L'art de la vie quotidienne: art of everyday life
Jo is delighted to share the theme for THE SUSSEX 2025 with you all.
It felt appropriate to focus on our own environments, allowing a space for observation and appreciation of the minutia of everyday life. An opportunity to observe everyday life, be it food, friends and family, your neighborhood, working environment, leisure activities, or the staples of everyday life in this time that we are all living in.
The artistic representation of everyday life allows an insight into the sociality, objects, and work of moments in time. Throughout the centuries, it has often been referred to as Genre Art. It can be realistic, imagined, or romanticised by you, the artist.
There have been great periods of Genre Art throughout history, and genre art has been used as an umbrella term for artworks depicting various categories.
Still life
Marine
Architectural
Animal
General scenes of society
In education, most of history is taught by important people such as kings, queens, sovereigns, presidents, prime ministers, dictators, and other types of leaders. Ordinary people and their lives don’t receive that much attention. By celebrating and depicting the art of everyday life, we invite you, the artist, to elevate and share your own observations of L'art de la vie quotidienne.
We thought it might be helpful to expand upon how Genre Art has been depicted and changed over the centuries. Read on for our brief, potted history of the art of everyday life.
Women undertaking ordinary tasks have historical significance, such as Johannes Vermeer's The Milkmaid evokes the quiet absorption that characterizes his work. He is known and celebrated for his ability to make the ordinary extraordinary.
Wiliam Powell Firth was a prolific Victorian painter who depicted contemporary scenes in the 1850s. Firth was fascinated with the brief moments in his time with ordinary people and captured these moments through his paintings. Firth focused on scenes of everyday life, anticipating the impressionists and what became their rich depictions of everyday spaces of modern life, such as cafes and theatres.
British artists such as Walter Sickart and others associated with the Camden Town Group focused on urban modernity. They explored the subject through honest scenes of London bars, theatres, and music halls.
Domestic interiors were frequently depicted in drab and dreary ways during this time. Harold Gilman’s interiors, made in the early years of the 20th century, compressed space, making them feel compressed and claustrophobic.
In America, Edward Hopper produced similar examinations of modern life. His purposely dimly lit works are infused with a greater sense of alienation despite being set in busy city locations.
Post-war artist Ruskin Spear made socialist realistic art, affectionately observing and depicting pubs in his much-beloved borough of Hammersmith, London.
Spear taught many of the ‘Kitchen Sink Artists’ who were active in the 1950s and committed to creating a version of hyper-realism in which every ordinary, banal object or person was celebrated.

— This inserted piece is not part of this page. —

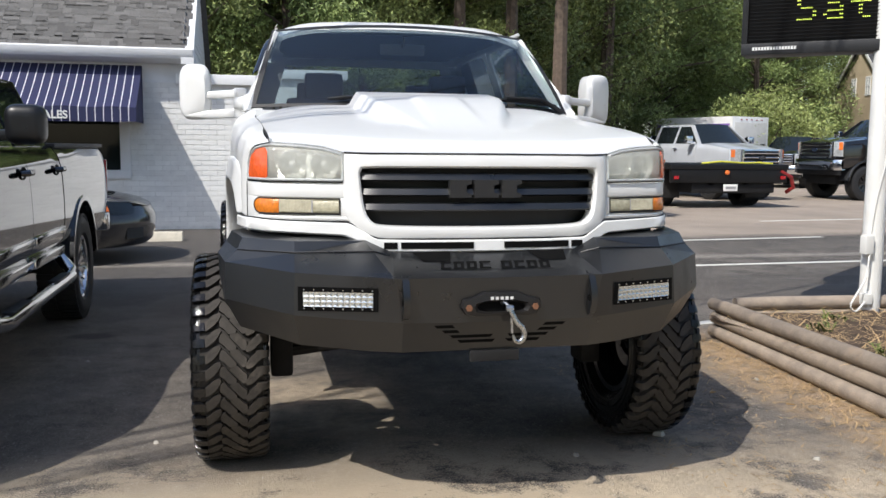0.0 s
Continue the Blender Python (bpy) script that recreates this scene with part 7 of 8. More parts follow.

Art critic David Sylvester wrote of them in 1954 that their subject was ‘Everything but the kitchen sink—the kitchen sink too.’
In our time, and more recently, Caroline Walker has turned her attention to quietly intimate, voyeuristic depictions of women at work. Her observations and studies of women at work in contemporary society include a poignant focus on mothers and childbirth, an entirely everyday occurrence that we are all the product of. She is actively expanding the art of the everyday genre, art showing the stuff of life.
L'art de la vie quotidienne: the art of everyday life subject matter can be varied and has been over the centuries, from milkmaids in the 17th century, fleeting glimpses into family life, to busy community everyday occurrences. It is a theme that has evolved over many years. Marcel Duchamp made art from a ceramic urinal and found objects such as soup cans immortalized by Andy Warhol. Mattresses use, and emotional exploration of their pleasure have been explored by Sarah Lucas and Dame Tracey Emin.
The genre's contemporary expansion and development can be traced back to village fairs and taverns in the 17th century. We can’t wait to see your response to THE SUSSEX 2025 theme.
We have moved the annual exhibition to November to better fit into our yearly program of exhibitions and showcases around the county.
After two years of challenges with mail (hawks), we have moved the submission process to our website. After you have completed the submission form and paid for your submission, a link to submit your artwork image will be sent out separately via email.
We love you like jelly tots and listen to and hear your frustrations.
The number of entries is capped at 2500, and once they have sold, there will be no last-minute entries. Once you've filled in the form and purchased your entry/ies, you will be sent a link to the upload site. Make sure you upload your artwork image by the 31st of August 2025 at 23.59. We will send reminders and prompts.